Starting at the first line of the listing below, repeat each line up to and including the one containing "put_shoes()". Leave out pictures.

Data provided:

__________________________________________________

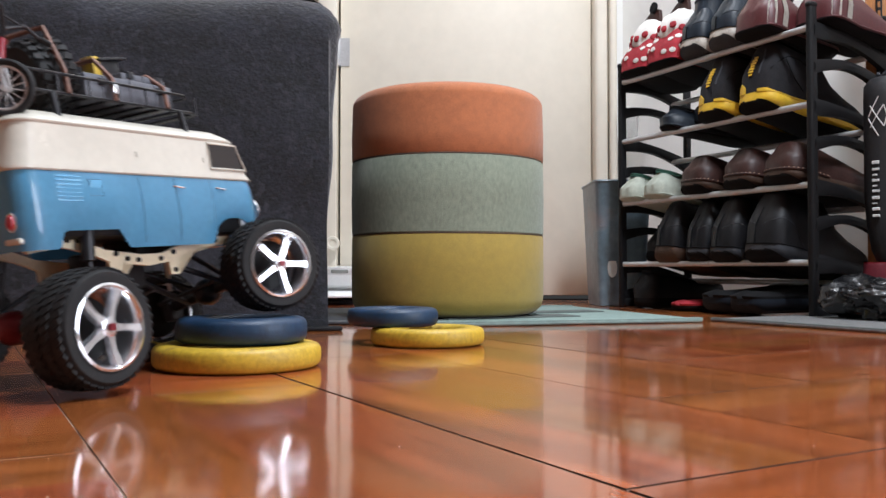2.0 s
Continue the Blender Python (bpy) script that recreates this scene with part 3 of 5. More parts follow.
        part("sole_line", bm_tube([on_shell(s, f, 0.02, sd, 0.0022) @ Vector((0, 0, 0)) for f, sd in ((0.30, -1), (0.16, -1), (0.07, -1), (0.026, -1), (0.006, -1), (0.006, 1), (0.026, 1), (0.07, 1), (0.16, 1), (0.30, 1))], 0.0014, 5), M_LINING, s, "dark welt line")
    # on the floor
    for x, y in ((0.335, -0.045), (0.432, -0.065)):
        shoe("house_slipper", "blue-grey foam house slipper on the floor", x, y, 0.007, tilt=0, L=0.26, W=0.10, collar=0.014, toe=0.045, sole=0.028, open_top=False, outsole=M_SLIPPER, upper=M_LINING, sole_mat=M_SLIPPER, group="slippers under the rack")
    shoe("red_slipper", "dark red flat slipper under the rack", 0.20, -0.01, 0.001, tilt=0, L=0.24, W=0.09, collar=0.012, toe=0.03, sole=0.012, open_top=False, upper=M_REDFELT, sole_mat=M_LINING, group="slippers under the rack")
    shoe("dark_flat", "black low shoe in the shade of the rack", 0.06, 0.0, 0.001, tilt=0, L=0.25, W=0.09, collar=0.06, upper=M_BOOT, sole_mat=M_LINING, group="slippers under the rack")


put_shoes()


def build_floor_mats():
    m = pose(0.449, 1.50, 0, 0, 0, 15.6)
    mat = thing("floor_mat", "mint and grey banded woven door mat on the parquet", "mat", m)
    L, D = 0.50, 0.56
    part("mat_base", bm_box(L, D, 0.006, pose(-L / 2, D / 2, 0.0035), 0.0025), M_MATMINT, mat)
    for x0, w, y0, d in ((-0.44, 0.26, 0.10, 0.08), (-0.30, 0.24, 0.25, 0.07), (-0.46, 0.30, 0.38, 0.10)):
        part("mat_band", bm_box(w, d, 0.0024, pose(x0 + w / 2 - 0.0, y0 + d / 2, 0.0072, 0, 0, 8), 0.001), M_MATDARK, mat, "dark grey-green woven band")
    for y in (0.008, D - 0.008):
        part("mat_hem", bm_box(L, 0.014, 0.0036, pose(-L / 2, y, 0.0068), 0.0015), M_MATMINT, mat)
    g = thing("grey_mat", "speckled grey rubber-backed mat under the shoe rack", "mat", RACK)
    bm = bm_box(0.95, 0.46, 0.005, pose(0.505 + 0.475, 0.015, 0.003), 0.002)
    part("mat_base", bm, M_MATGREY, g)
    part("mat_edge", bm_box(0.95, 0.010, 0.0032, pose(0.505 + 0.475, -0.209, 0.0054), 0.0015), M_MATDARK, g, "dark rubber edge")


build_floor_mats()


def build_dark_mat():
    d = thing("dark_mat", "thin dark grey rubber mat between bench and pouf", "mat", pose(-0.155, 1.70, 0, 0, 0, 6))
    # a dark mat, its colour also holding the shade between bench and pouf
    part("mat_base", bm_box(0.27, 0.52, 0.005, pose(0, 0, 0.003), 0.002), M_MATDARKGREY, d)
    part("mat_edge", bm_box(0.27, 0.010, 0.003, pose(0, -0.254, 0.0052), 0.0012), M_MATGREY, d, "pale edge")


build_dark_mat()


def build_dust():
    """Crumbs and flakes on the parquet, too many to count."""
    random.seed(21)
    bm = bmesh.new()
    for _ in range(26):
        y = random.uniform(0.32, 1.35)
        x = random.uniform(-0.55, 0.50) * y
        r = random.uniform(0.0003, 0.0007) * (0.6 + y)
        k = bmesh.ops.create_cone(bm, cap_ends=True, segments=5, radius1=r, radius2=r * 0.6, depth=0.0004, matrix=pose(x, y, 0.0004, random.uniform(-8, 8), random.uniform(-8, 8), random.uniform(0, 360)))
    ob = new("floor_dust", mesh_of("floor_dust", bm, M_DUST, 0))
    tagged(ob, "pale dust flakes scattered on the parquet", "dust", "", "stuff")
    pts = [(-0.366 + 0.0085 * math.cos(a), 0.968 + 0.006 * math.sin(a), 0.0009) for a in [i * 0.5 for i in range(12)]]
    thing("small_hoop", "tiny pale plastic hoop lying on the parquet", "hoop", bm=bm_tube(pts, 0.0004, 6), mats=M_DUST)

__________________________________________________

Answer to the problem:
2.0 s
Continue the Blender Python (bpy) script that recreates this scene with part 3 of 5. More parts follow.
        part("sole_line", bm_tube([on_shell(s, f, 0.02, sd, 0.0022) @ Vector((0, 0, 0)) for f, sd in ((0.30, -1), (0.16, -1), (0.07, -1), (0.026, -1), (0.006, -1), (0.006, 1), (0.026, 1), (0.07, 1), (0.16, 1), (0.30, 1))], 0.0014, 5), M_LINING, s, "dark welt line")
    # on the floor
    for x, y in ((0.335, -0.045), (0.432, -0.065)):
        shoe("house_slipper", "blue-grey foam house slipper on the floor", x, y, 0.007, tilt=0, L=0.26, W=0.10, collar=0.014, toe=0.045, sole=0.028, open_top=False, outsole=M_SLIPPER, upper=M_LINING, sole_mat=M_SLIPPER, group="slippers under the rack")
    shoe("red_slipper", "dark red flat slipper under the rack", 0.20, -0.01, 0.001, tilt=0, L=0.24, W=0.09, collar=0.012, toe=0.03, sole=0.012, open_top=False, upper=M_REDFELT, sole_mat=M_LINING, group="slippers under the rack")
    shoe("dark_flat", "black low shoe in the shade of the rack", 0.06, 0.0, 0.001, tilt=0, L=0.25, W=0.09, collar=0.06, upper=M_BOOT, sole_mat=M_LINING, group="slippers under the rack")


put_shoes()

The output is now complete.